St0nemender |

My unchained Rogue + Hunter build was OP (my Pet and me were doing more attacks and considerably more damage than the rest of the party combined) and pissed everyone off. So i decided to forget about the Hunter-Part and do a regular a bit toned down UC Rogue.
So, what i want to do now is the regular Two-Weapon-Fighting route, including TW-Faint and improved TW-Feint and maybe TW-Defense.
However, since Ninja Tricks give me access to style feats, i was wondering if there is any Combat Style that is especially gratifying for a DEX-based rogue with Short Swords.
So far i found the Swordplay Style, which seems to be pretty nice, albeit rather defense and i was wondering if there is a more offensive style that would suit my character?

Agénor |

I don't think willingly underperforming in combat relative to the resources you invest in combat is the answer.

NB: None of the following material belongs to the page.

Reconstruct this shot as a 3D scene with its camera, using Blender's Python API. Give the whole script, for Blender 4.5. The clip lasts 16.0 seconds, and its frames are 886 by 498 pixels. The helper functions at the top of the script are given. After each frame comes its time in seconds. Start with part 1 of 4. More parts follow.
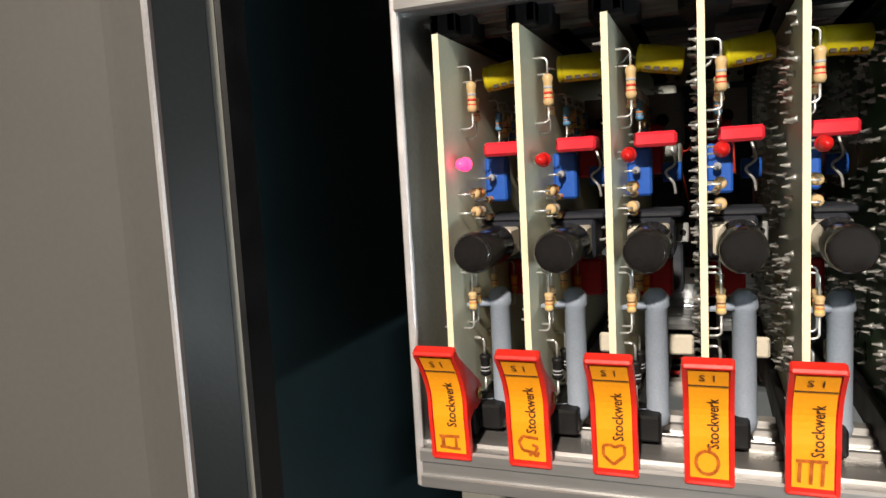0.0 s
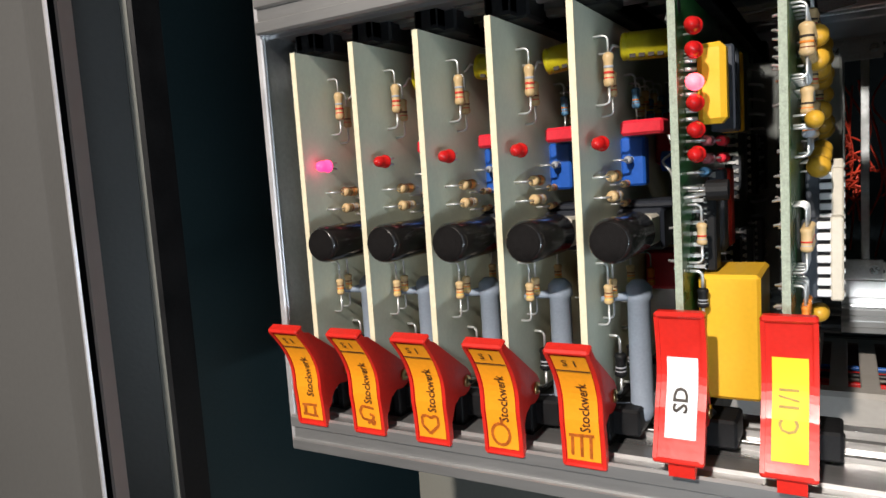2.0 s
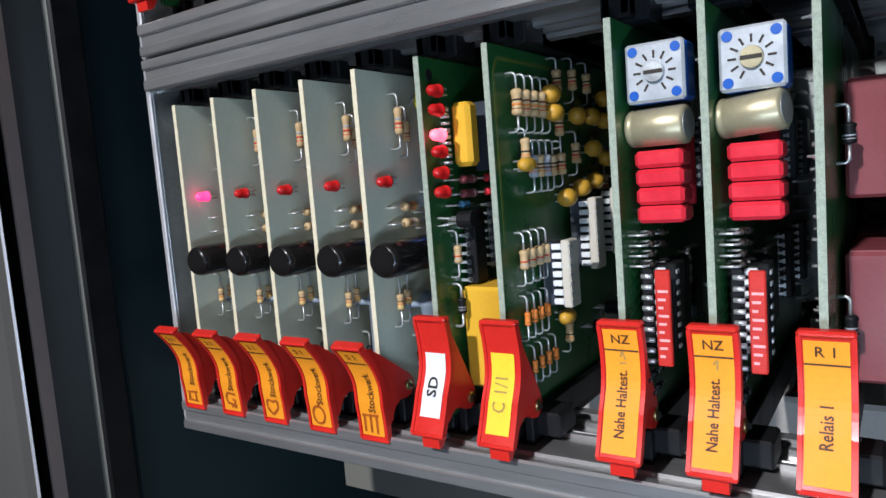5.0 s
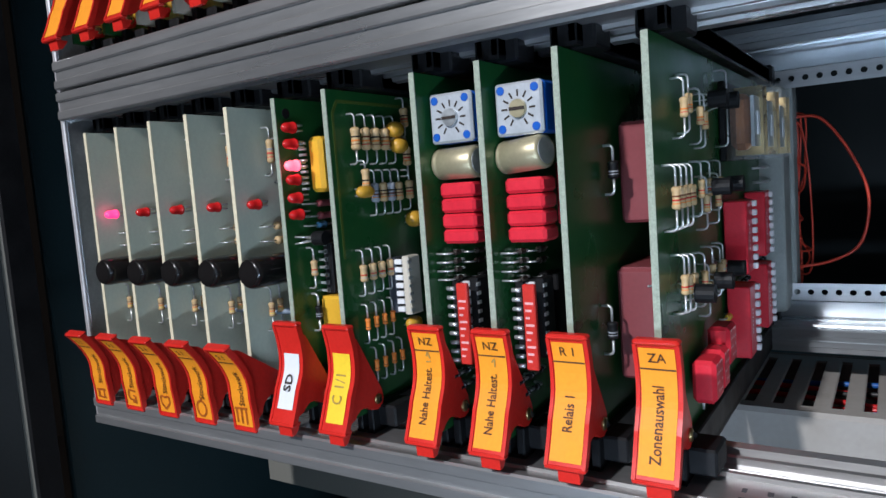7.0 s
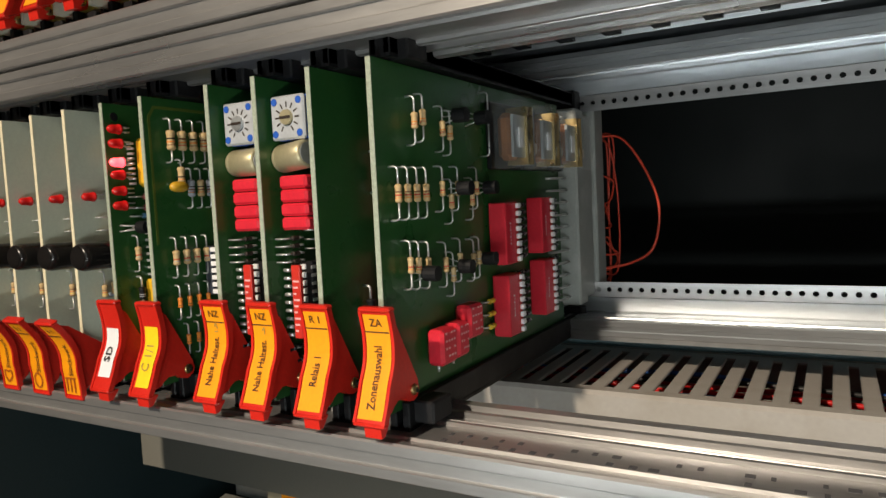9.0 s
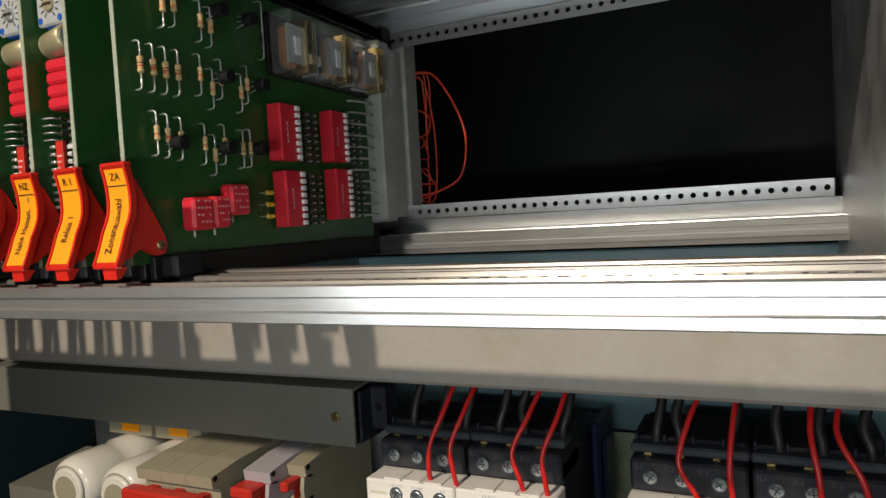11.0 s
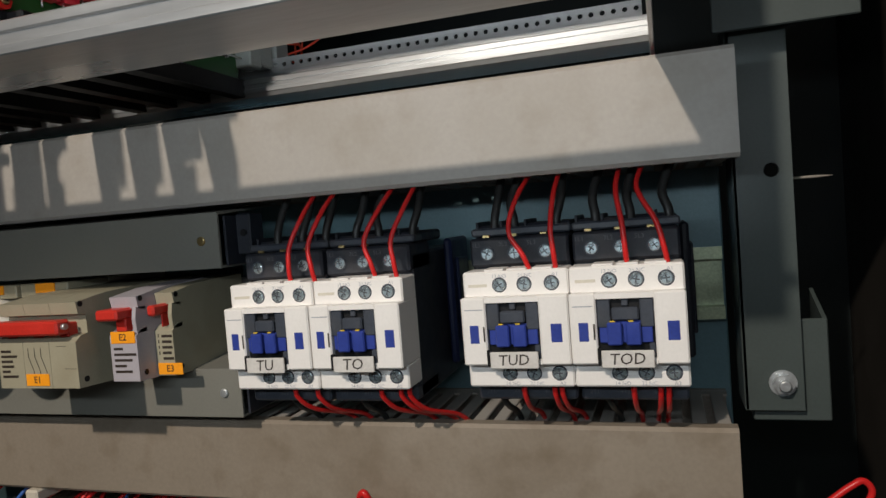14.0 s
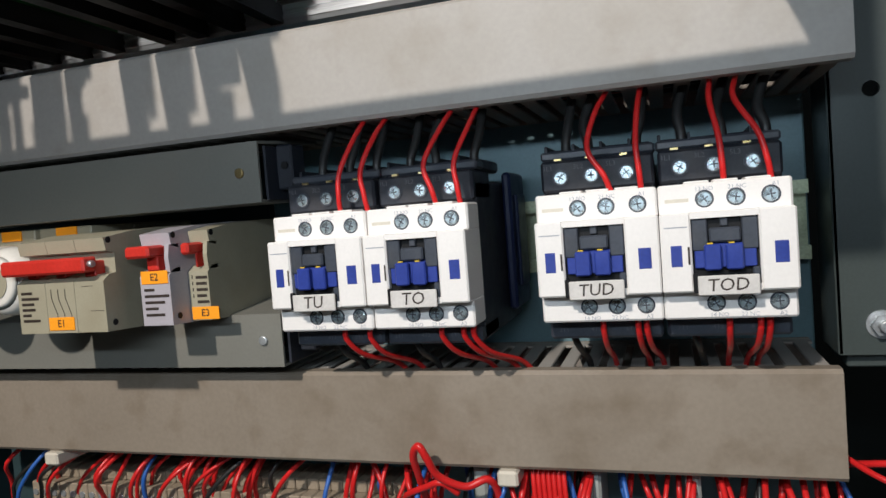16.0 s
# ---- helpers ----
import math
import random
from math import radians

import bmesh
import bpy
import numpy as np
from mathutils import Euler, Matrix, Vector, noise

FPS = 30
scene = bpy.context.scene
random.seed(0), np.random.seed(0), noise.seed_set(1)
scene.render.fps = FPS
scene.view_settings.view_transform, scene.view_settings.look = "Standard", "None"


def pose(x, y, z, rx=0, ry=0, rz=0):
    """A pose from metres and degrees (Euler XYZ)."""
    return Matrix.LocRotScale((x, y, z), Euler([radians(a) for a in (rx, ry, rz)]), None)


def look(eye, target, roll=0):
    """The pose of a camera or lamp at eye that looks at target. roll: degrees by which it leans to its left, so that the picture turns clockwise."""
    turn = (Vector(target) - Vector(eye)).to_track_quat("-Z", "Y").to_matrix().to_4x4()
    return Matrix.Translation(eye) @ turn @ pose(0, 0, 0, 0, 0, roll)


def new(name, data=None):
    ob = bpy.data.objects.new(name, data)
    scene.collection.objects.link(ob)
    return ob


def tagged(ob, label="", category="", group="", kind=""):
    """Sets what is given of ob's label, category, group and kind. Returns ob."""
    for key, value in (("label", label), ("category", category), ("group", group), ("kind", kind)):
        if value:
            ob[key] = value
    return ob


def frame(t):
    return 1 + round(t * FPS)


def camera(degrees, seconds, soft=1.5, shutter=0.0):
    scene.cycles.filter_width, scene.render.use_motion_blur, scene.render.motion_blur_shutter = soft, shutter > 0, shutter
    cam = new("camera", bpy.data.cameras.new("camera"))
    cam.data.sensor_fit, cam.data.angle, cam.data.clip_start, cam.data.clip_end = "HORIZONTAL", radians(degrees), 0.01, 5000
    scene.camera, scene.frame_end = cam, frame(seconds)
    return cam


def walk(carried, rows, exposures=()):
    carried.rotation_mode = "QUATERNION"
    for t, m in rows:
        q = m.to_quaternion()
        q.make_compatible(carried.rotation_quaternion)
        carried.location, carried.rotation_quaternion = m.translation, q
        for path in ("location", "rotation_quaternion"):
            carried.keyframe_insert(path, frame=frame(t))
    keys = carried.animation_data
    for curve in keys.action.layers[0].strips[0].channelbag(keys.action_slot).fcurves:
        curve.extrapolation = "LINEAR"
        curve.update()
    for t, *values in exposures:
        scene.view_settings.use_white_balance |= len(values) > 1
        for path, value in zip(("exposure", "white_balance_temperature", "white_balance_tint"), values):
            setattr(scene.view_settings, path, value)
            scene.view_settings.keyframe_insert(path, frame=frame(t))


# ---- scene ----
# ---------- camera ----------
cam = camera(65.1, 16.0)
PATH = [
    (0, (0.062, -0.163, 0.066), (-0.653, 1.692, -0.15), -3.1),
    (0.5, (0.08, -0.164, 0.065), (-0.709, 1.66, -0.163), -2.9),
    (1, (0.103, -0.162, 0.063), (-0.801, 1.61, -0.144), -3.0),
    (1.5, (0.12, -0.159, 0.062), (-0.841, 1.584, -0.134), -3.3),
    (2, (0.134, -0.153, 0.063), (-0.868, 1.565, -0.146), -3.8),
    (2.5, (0.139, -0.151, 0.063), (-0.881, 1.556, -0.142), -4.0),
    (3, (0.149, -0.15, 0.064), (-0.877, 1.553, -0.15), -4.2),
    (3.5, (0.161, -0.149, 0.063), (-0.888, 1.54, -0.147), -4.5),
    (4, (0.177, -0.153, 0.064), (-0.892, 1.523, -0.151), -4.7),
    (6.3, (0.243, -0.153, 0.07), (-0.896, 1.482, -0.104), -4.1),
    (6.5, (0.247, -0.154, 0.07), (-0.872, 1.494, -0.108), -4.2),
    (7, (0.262, -0.154, 0.07), (-0.828, 1.513, -0.115), -4.3),
    (7.5, (0.277, -0.158, 0.068), (-0.792, 1.522, -0.121), -3.6),
    (8, (0.292, -0.16, 0.068), (-0.762, 1.53, -0.109), -2.6),
    (8.5, (0.31, -0.158, 0.065), (-0.706, 1.556, -0.099), -2.7),
    (9, (0.326, -0.156, 0.061), (-0.657, 1.58, -0.084), -2.8),
    (9.2, (0.334, -0.155, 0.059), (-0.644, 1.584, -0.077), -2.7),
    (11.5, (0.404, -0.151, -0.002), (-0.384, 1.684, -0.097), -3.1),
    (12, (0.411, -0.157, -0.013), (-0.309, 1.705, -0.126), -2.9),
    (12.5, (0.417, -0.16, -0.03), (-0.269, 1.714, -0.15), -3.5),
    (13, (0.418, -0.165, -0.048), (-0.25, 1.717, -0.155), -4.0),
    (13.5, (0.42, -0.168, -0.063), (-0.216, 1.726, -0.155), -4.4),
    (14, (0.422, -0.17, -0.075), (-0.188, 1.733, -0.164), -4.4),
    (14.5, (0.418, -0.177, -0.084), (-0.147, 1.739, -0.173), -4.4),
    (15, (0.41, -0.178, -0.091), (-0.148, 1.74, -0.182), -4.3),
    (15.5, (0.396, -0.165, -0.098), (-0.187, 1.747, -0.182), -4.3),
    (16, (0.388, -0.153, -0.103), (-0.229, 1.748, -0.194), -4.4),
]
walk(cam, [(t, look(eye, target, roll)) for t, eye, target, roll in PATH], [(0, 0.80, 6800, 10), (1.5, 0.65, 6750, 10), (2.5, 0.55, 5700, 10), (4, 0.42, 5500, 10), (6.5, 0.08, 5350, 10), (8, 0.05, 6100, 10), (9, 0.08, 7300, 10), (11.5, -0.12, 7300, 10), (13, -0.14, 6700, 10), (14.5, -0.03, 6600, 10), (16, 0.36, 6200, 10)])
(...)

Spending less character features on combat seems wiser to me.
Take feats that help in encounters that aren't combat. Make your character mechanically better at other elements of the game such as chit-chatting the duchess and swindling gamblers or getting connections in high and low places or be better at handling the perils and hazards of the ruins you explore....
Having a character mechanically fit the game is group work, involving at least the player and the game master. From the game master should come incentive to invest in character features that aren't centered around combat. If those features feel useless or are only rarely rewarded, then all the crunch revolves around combat, a single area. Having all the limelight on this area to the detriment of other ones forces all characters to be compared to each other there. If a character has features that strongly help in intrigue then it is fine that this character isn't a combat monster and conversely, as long as each scene somehow gets a fair share of narrative time.

VoodistMonk |

Be a Tengu with an Elven Curveblade, take the Scout archetype for Sneak Attack on a charge, take Slow Reactions to set up your homeboys (them being able to move freely into flanking positions helps you, too). There are a million ways to be a Rogue without TWF. Rogues that go out of their way to penalize their own accuracy make laugh until I stop.